Australia needs to develop a great narrative about the future –some moonshots that galvanise ordinary Australians and provide a context for some of the big conversations we must have.

This is especially difficult in a culture where our capacity to see beyond our “problems” is non-existent. It is devastating to the psyche Australian of ordinary Australians. We have become a nation of hypercritical cynics.

We actually delight in the process of defining ourselves by our problems whatever they happen to be.

It has been the same for a long time.

Anyone who dares to articulate a BIG DREAM is laughed at, demeaned, generally maligned – then if they happen to be politicians they are belittled, and they get caught in a never-ending game of “broken promises” and “gotcha moments” by journalists who on a good day are arm chair critics who have done nothing in their lives but train to be arm chair critics. It is interesting, isn’t it! Who would want to lead in this country?

Remember we want to be an innovative and agile nation.

Bernard Salt recently wrote in a piece in the Australian entitled:

Stop Hating our Exes

Our former prime ministers seldom receive respect. But didn’t we choose them in the first place?

There comes a time when the idea of suffering serial bad luck in relationship selection wears a bit thin.

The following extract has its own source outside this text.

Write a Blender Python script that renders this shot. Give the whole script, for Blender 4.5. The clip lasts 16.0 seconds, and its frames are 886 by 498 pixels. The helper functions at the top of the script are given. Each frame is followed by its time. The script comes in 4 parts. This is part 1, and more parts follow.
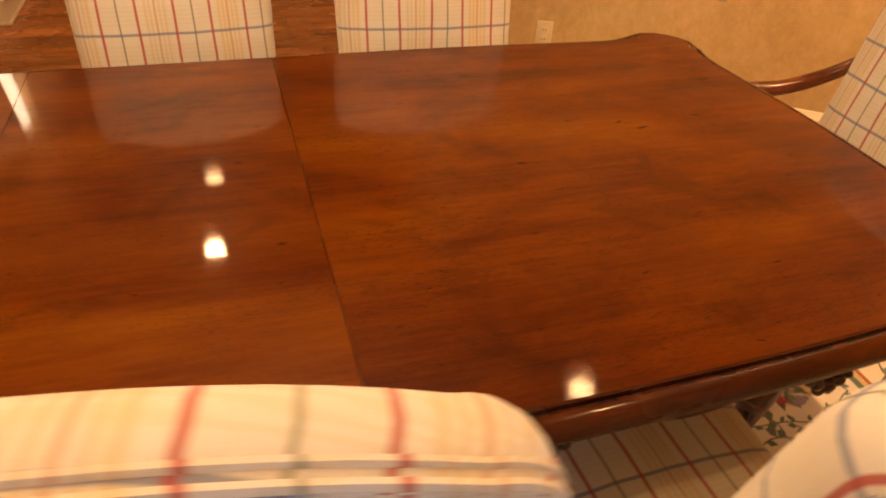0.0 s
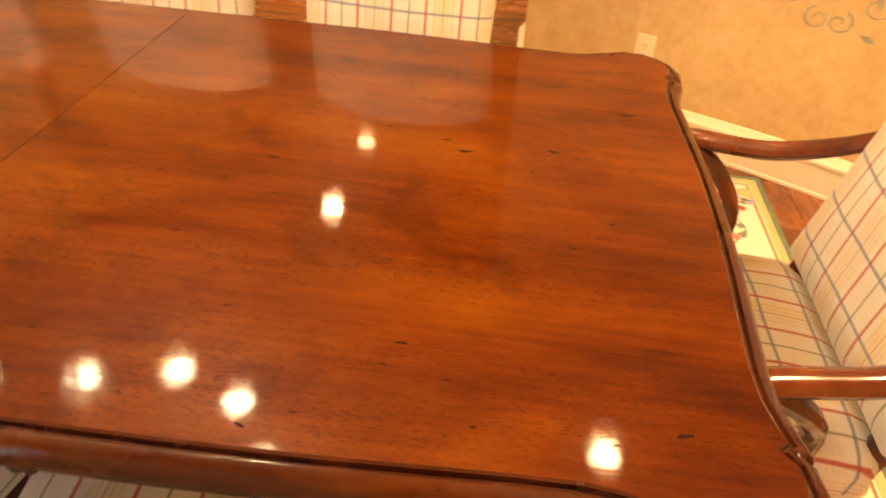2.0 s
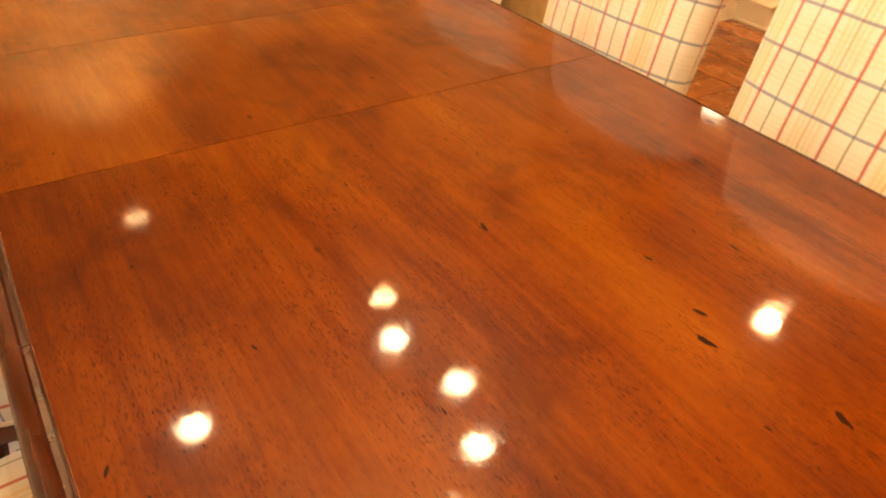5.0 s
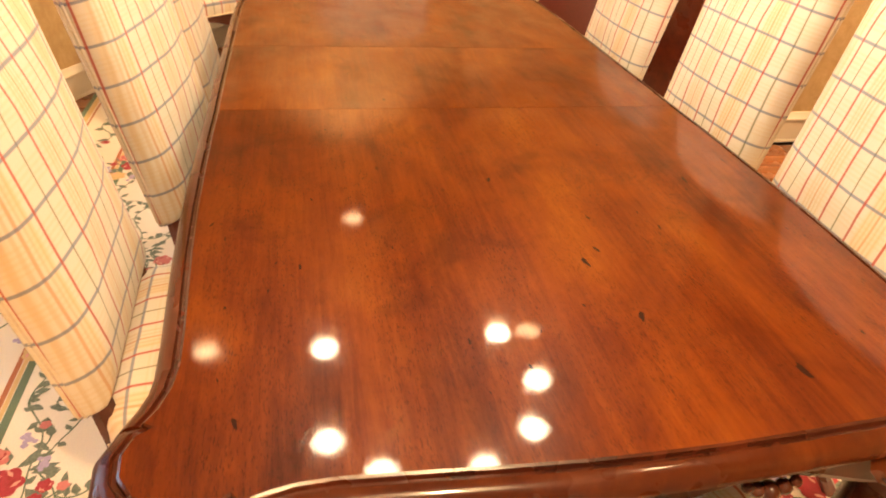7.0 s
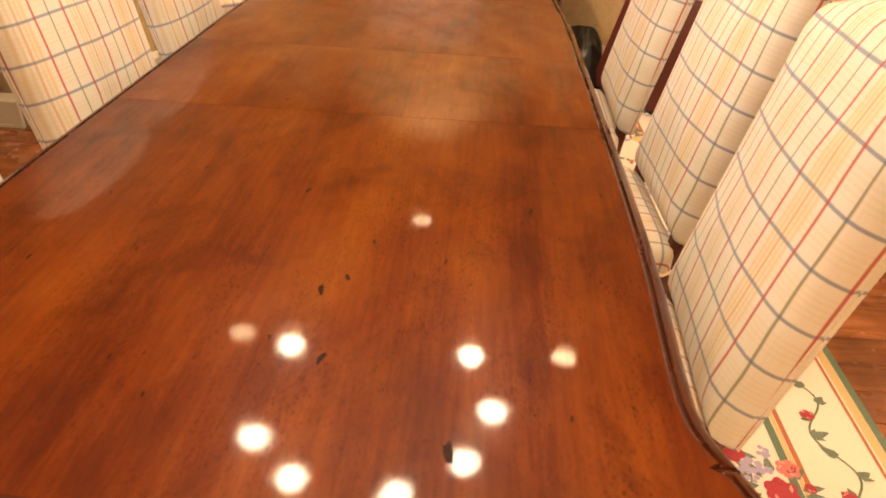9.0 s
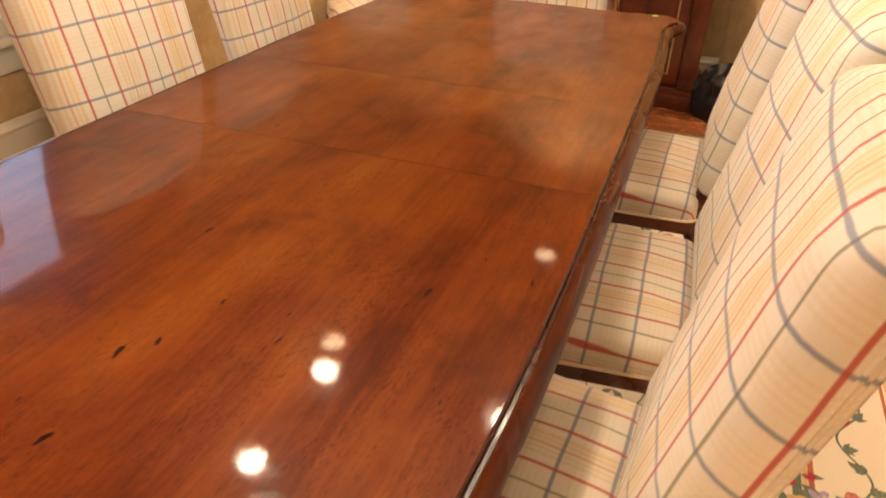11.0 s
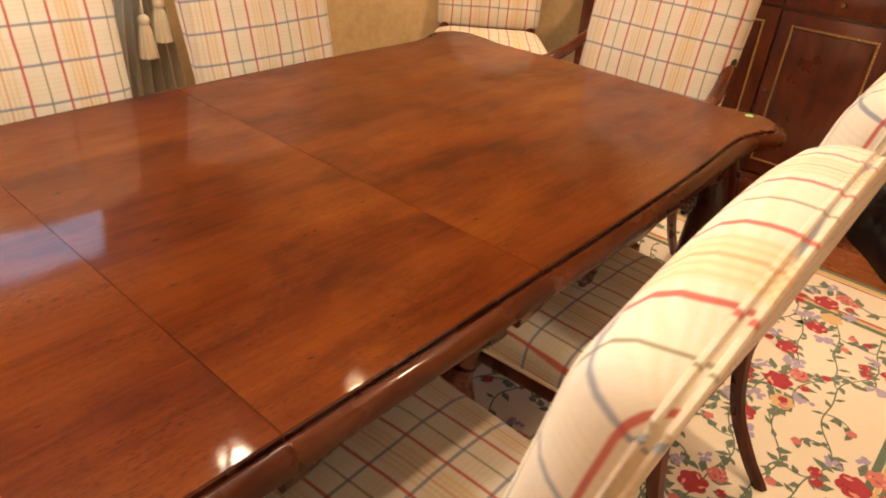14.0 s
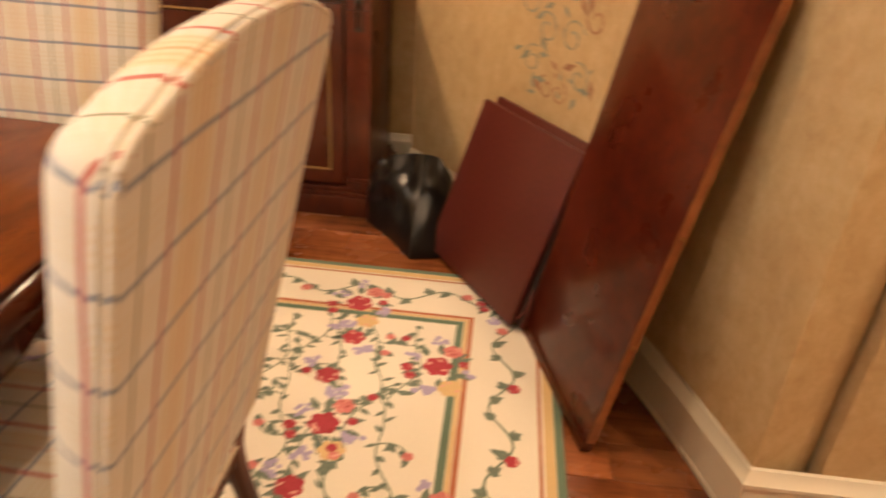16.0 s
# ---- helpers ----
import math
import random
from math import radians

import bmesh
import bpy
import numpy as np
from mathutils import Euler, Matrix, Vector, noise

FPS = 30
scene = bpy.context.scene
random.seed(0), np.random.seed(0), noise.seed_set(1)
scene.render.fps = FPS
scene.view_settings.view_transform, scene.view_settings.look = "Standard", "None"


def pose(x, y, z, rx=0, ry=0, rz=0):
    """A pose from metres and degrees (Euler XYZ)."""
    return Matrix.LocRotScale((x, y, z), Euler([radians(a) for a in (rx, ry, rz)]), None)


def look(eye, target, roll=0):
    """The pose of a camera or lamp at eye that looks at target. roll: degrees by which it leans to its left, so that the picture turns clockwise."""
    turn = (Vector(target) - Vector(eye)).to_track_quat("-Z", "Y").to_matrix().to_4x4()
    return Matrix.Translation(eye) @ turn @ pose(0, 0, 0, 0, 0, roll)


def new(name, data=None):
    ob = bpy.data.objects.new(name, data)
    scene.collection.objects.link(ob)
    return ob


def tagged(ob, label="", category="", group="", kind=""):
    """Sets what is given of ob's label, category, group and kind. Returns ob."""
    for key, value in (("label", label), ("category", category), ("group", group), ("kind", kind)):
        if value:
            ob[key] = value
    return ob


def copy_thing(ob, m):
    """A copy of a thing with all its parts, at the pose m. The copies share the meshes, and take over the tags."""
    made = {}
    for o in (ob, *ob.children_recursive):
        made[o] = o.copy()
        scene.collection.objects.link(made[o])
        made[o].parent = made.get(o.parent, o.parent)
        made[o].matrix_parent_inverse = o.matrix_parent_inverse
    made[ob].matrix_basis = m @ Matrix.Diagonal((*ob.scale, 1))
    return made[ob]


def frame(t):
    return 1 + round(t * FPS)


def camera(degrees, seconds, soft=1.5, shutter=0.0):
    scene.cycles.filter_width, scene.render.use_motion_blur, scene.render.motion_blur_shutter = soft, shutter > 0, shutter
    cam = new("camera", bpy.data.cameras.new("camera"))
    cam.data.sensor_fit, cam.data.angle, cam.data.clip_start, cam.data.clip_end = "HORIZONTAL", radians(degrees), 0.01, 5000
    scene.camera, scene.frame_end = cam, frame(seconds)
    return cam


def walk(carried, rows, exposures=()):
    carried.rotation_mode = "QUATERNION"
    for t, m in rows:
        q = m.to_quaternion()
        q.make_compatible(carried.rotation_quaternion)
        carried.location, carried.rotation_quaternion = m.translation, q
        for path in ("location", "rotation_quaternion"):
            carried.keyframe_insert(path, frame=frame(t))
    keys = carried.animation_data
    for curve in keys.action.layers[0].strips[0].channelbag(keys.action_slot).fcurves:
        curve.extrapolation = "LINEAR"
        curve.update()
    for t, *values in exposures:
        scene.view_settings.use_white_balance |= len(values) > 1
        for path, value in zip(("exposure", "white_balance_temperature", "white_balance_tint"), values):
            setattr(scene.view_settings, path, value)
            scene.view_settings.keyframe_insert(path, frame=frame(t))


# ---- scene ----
cam = camera(65.8, 16.0, soft=1.8, shutter=0.4)
PATH = [
    (0, (-0.104, -1.033, 1.374), (0.427, 0.487, 0.188), 3.7),
    (0.5, (0.166, -1.063, 1.361), (0.509, 0.514, 0.18), 3.3),
    (1, (0.391, -1.02, 1.355), (0.634, 0.578, 0.177), 0.4),
    (1.5, (0.569, -0.959, 1.349), (0.724, 0.62, 0.132), 3.5),
    (2, (0.75, -0.948, 1.34), (0.624, 0.623, 0.108), 4.3),
    (2.5, (0.858, -0.937, 1.307), (0.455, 0.572, 0.058), 3.4),
    (3, (0.915, -0.837, 1.29), (0.274, 0.583, 0.036), 4.2),
    (3.5, (0.968, -0.756, 1.301), (0.132, 0.57, 0.059), 4.8),
    (4, (1.023, -0.67, 1.295), (-0.06, 0.487, 0.075), 2.7),
    (4.5, (0.967, -0.591, 1.303), (-0.216, 0.45, 0.071), 2.3),
    (5, (0.972, -0.514, 1.296), (-0.314, 0.423, 0.085), 3.8),
    (7.5, (1.63, -0.272, 1.369), (-0.057, -0.017, 0.325), 2.4),
    (8, (1.61, -0.094, 1.367), (-0.089, 0.058, 0.323), 1.2),
    (8.2, (1.577, -0.016, 1.367), (-0.116, 0.112, 0.31), 2.4),
    (10.5, (1.349, 0.621, 1.355), (-0.278, 0.14, 0.295), 0.2),
    (11, (1.192, 0.694, 1.354), (-0.404, 0.107, 0.301), 1.5),
    (11.5, (1.074, 0.807, 1.355), (-0.493, 0.149, 0.3), 2.6),
    (12, (0.956, 0.926, 1.356), (-0.539, 0.151, 0.277), 3.5),
    (12.5, (0.8, 0.976, 1.364), (-0.624, 0.13, 0.243), 2.5),
    (13, (0.591, 0.965, 1.376), (-0.88, 0.124, 0.313), 5.7),
    (13.5, (0.447, 0.994, 1.34), (-0.975, 0.051, 0.296), 5.3),
    (14, (0.315, 1.05, 1.356), (-0.996, -0.051, 0.322), 4.3),
    (14.5, (0.201, 1.122, 1.354), (-1.113, -0.012, 0.36), 3.0),
    (15, (0.075, 1.148, 1.334), (-1.380, 0.202, 0.333), 2.0),
    (15.5, (-0.085, 1.165, 1.312), (-1.722, 0.554, 0.337), 1.8),
    (16, (-0.297, 1.179, 1.27), (-2.043, 1.059, 0.303), 3.8),
]
EXPOSURES = [(0.0, -0.46, 8100, 22), (0.5, -0.06, 7900, 16), (1.5, 0.45, 7300, 10), (3.0, 0.45, 7300, 10), (5.0, 0.45, 7400, 10), (7.5, 0.5, 6100, 10), (8.2, 0.36, 6000, 10), (10.5, 0.0, 5700, 10), (11.5, 0.0, 5600, 10), (13.0, -0.28, 5600, 10), (14.5, 0.08, 5600, 10), (16.0, -0.08, 5500, 10)]
walk(cam, [(t, look(eye, target, roll)) for t, eye, target, roll in PATH], EXPOSURES)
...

A time when maybe we need to think about what we can reasonably demand from a person who secures the office of prime minister. Perhaps the problem isn’t with the office holder, but with us and the lifestyle we expect to lead. Not that any PM would dare say such a thing.saltb@theaustralian.com.au

As a country our culture is so insular, cautious and tradition bound that we are actually fearful of the future so we “cut down’ our leaders and export all of our great ideas off shore!